・恥も外聞もなく軌道修正

赤穂中学校入学式(平成15年度)中原・駒ヶ根市長が引退間近になって軌道修正を始めています。

中学校の通学区見直しもその一つ。

通学区の見直しは絶対にありえないとしてきたこれまでの主張をあっさりと撤回してしまった。


そもそも、この問題は赤穂中学校における学校崩壊に端を発しています。

同校で多発した校内暴力や不登校が生徒数の肥大がもたらした弊害だと考えた教育委員会が、赤穂中の生徒の一部を東中に移動するための「通学区検討委員会」というものを設置しました。

ところが、地域のエゴが邪魔をして通学区の変更がうまく行かずに、委員会の答申が得られませんでした。


答申できなくなってしまった委員会は、こともあろうに「通学区を変えることはできないから学校を動かしてしまおう」と、とんでもないことを言い始めました。

赤穂の生徒を受け入れることに寛容だった竜東地域の市民も、この暴論は受け入れられるはずがありません。


しかし、「合併特例債」という甘い汁に目を奪われた中原市長は、この暴論を最大限に利用することを思いついたのです。

教育委員会に「東中はこのままでは危ないと思い込ませろ」と指示を出し、教育長が市民に「過小規模校は学力が低下するのは私の経験から明らかです」と全くのデタラメを吹聴する。

教育者が嘘をつくはずはないと思い込んでいる善良な市民は、教育長にまんまとだまされてしまい「中学校を移転したほうがいいのかも」と不安に駆り立てられます。


その結果、適正配置検討委員会という、移転新築のお墨付きを与えるための委員会が設置されて、形だけの市民参加で、移転新築が望ましいという結論が導き出されました。

すべては、合併特例債を使った箱物建設で、取り巻きを潤そうと仕組んだ、中原・駒ヶ根市長の思惑通りにことが運ばれていきました。


ところが、最後の最後でどんでん返し。

合併後の新市名に「中央アルプス市」という珍市名を当てようとしたものだから、事なかれ主義の駒ヶ根市民もさすがに目覚めて「合併反対」と相成りました。
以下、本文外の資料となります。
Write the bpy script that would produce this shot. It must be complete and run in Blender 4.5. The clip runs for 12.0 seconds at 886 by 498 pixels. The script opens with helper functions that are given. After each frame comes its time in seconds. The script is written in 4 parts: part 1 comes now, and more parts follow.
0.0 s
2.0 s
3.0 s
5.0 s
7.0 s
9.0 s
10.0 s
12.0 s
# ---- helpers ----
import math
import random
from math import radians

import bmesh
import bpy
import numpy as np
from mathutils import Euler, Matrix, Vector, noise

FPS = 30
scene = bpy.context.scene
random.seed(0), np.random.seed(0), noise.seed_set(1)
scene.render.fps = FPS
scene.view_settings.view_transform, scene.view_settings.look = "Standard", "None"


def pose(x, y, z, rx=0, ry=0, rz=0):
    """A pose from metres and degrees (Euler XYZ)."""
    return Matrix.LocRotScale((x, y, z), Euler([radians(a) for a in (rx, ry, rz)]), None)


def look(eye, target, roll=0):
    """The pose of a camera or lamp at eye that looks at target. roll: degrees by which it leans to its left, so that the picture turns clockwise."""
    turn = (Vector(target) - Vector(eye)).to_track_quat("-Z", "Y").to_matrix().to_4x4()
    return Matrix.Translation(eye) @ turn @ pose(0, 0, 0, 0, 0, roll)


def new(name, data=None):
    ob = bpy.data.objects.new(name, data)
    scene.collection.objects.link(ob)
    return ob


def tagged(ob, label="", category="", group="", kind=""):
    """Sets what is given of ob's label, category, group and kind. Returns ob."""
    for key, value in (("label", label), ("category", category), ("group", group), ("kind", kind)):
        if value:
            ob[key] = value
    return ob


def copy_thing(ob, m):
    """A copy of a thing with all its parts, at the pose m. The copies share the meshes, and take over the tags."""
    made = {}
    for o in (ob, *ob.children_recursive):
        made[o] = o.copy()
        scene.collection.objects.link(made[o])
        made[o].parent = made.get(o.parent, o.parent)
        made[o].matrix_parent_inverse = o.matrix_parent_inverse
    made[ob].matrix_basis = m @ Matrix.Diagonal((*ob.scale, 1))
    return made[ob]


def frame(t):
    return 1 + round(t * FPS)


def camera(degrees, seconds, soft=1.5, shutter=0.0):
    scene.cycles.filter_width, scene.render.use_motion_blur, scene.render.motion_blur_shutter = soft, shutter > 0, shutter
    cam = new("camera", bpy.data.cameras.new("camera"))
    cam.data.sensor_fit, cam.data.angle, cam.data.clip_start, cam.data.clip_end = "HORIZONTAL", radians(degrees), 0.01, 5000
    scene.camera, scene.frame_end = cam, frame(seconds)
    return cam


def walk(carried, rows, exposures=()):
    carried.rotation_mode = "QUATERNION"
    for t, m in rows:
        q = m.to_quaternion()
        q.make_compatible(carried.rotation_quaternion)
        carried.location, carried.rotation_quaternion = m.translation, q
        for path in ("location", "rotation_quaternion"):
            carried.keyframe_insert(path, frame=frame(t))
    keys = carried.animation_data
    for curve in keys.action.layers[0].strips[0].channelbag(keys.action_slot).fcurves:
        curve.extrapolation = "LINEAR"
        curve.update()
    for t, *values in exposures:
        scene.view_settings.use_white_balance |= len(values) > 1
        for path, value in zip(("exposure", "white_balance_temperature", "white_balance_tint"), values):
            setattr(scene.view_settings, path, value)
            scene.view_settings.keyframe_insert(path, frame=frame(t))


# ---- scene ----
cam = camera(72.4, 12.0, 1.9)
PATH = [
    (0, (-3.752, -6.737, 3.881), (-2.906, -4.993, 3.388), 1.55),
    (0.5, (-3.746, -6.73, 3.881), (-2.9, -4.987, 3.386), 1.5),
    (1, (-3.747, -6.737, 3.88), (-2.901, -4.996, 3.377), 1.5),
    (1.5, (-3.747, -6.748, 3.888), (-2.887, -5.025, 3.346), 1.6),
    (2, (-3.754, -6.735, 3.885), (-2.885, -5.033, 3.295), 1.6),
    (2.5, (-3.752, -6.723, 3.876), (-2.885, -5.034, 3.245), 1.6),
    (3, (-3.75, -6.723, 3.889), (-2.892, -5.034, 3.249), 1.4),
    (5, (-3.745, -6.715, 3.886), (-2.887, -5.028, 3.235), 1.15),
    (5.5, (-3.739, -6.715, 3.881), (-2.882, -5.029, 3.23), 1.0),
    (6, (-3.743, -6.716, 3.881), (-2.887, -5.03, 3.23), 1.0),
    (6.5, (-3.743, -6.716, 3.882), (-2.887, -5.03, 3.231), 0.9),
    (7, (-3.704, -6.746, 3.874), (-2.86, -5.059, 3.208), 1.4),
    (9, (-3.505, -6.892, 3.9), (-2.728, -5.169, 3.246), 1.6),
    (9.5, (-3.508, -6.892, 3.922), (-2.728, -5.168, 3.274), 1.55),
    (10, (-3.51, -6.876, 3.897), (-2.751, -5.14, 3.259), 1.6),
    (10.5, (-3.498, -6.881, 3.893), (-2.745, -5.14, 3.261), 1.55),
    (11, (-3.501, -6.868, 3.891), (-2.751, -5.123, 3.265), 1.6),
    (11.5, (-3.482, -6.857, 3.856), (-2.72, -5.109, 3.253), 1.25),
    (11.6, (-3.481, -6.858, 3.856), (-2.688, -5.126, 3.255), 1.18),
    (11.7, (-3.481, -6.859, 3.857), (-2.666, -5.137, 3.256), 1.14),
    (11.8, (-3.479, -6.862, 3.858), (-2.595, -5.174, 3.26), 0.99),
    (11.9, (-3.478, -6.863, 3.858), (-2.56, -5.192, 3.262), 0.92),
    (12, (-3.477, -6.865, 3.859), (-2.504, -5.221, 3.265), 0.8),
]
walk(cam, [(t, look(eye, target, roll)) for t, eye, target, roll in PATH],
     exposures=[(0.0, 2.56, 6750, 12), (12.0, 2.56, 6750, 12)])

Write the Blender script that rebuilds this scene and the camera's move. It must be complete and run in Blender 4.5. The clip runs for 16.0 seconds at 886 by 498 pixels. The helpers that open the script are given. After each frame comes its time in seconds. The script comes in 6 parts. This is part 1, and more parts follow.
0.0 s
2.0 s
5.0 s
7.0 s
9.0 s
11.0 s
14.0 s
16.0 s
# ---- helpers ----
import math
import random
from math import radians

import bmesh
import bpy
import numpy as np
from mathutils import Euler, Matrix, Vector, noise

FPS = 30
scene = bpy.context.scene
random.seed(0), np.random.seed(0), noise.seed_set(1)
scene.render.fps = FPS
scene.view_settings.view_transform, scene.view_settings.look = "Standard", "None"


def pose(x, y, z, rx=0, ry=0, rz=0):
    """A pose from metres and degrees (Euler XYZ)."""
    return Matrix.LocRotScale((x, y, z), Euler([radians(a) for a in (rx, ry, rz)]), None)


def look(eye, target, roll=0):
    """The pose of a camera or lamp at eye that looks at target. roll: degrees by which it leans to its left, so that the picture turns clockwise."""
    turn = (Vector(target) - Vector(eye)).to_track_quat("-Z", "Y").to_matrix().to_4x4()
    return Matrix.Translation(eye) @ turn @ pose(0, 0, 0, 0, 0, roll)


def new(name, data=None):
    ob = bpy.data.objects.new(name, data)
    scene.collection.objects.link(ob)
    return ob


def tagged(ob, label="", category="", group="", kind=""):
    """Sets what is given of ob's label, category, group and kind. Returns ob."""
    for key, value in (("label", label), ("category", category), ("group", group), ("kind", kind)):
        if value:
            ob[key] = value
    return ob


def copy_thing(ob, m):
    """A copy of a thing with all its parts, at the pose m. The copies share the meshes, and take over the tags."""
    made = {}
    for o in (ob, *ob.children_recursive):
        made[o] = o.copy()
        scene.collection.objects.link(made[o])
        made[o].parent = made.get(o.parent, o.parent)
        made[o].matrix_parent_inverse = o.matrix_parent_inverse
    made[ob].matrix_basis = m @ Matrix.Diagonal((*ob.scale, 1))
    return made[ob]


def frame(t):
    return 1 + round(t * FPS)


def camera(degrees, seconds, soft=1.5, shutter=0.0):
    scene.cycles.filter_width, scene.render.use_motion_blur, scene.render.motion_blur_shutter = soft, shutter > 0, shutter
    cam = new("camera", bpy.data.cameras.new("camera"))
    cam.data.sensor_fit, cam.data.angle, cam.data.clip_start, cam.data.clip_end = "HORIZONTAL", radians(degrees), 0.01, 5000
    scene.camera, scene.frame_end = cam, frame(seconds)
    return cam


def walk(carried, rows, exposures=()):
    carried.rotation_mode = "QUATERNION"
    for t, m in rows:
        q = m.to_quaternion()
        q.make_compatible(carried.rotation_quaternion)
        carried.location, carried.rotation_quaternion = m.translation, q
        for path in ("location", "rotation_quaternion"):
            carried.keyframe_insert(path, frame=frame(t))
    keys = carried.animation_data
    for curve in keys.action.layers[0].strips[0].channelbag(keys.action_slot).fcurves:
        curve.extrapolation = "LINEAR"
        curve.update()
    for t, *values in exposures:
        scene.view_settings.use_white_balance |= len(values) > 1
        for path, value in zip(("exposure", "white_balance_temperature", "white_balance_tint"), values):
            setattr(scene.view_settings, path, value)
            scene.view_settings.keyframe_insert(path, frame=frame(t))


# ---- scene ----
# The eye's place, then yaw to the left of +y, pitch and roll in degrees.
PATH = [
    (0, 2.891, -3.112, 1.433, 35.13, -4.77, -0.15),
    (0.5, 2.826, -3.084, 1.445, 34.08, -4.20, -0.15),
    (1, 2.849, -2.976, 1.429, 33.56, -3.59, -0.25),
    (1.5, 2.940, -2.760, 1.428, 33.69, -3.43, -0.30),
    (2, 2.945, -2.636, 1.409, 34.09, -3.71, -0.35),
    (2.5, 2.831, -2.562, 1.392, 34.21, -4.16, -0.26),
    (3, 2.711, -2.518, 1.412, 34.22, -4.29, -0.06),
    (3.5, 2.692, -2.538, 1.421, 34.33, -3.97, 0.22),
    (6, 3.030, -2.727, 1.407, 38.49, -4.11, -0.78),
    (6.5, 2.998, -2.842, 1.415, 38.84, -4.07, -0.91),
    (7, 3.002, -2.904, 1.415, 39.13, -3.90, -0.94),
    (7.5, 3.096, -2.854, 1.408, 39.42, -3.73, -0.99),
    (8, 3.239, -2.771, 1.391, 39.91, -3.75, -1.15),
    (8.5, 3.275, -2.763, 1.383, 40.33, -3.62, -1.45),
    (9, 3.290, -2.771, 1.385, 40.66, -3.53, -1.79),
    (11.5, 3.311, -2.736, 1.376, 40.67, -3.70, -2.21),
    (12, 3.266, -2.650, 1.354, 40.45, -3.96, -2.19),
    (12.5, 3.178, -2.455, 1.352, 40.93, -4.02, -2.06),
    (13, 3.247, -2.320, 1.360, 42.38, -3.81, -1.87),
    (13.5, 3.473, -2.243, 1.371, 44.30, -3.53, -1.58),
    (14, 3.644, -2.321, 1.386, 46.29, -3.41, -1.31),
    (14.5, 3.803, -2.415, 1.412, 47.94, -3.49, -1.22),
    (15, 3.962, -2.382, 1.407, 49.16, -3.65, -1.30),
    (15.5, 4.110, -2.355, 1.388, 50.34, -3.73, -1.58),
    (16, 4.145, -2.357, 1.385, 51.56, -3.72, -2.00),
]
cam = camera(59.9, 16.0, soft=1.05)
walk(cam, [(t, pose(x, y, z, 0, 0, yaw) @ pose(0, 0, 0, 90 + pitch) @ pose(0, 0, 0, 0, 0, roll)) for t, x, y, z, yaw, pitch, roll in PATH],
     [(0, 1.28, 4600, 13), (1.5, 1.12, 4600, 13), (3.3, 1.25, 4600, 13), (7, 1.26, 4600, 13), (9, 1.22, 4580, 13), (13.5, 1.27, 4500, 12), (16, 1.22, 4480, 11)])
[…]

中原市長は最後の詰めが甘く、最大の公約が実現できないばかりか、金の工面ができないとなるや中学校の移転もさっさとやめてしまいました。


本当に必要な移転だったら、不要不急の道路建設や再開発などを後回しにしてでもやるはずですが、「特例債がもらえるからやってしまおう」が本音だから、白紙になるのは当然のことでした。


そして、引退を間近に控えて、当初からやるべきだった通学区の見直しに戻ってきたというのがこれまでの顛末です。

まことにお粗末な中原市政の5期目の締めくくりですね。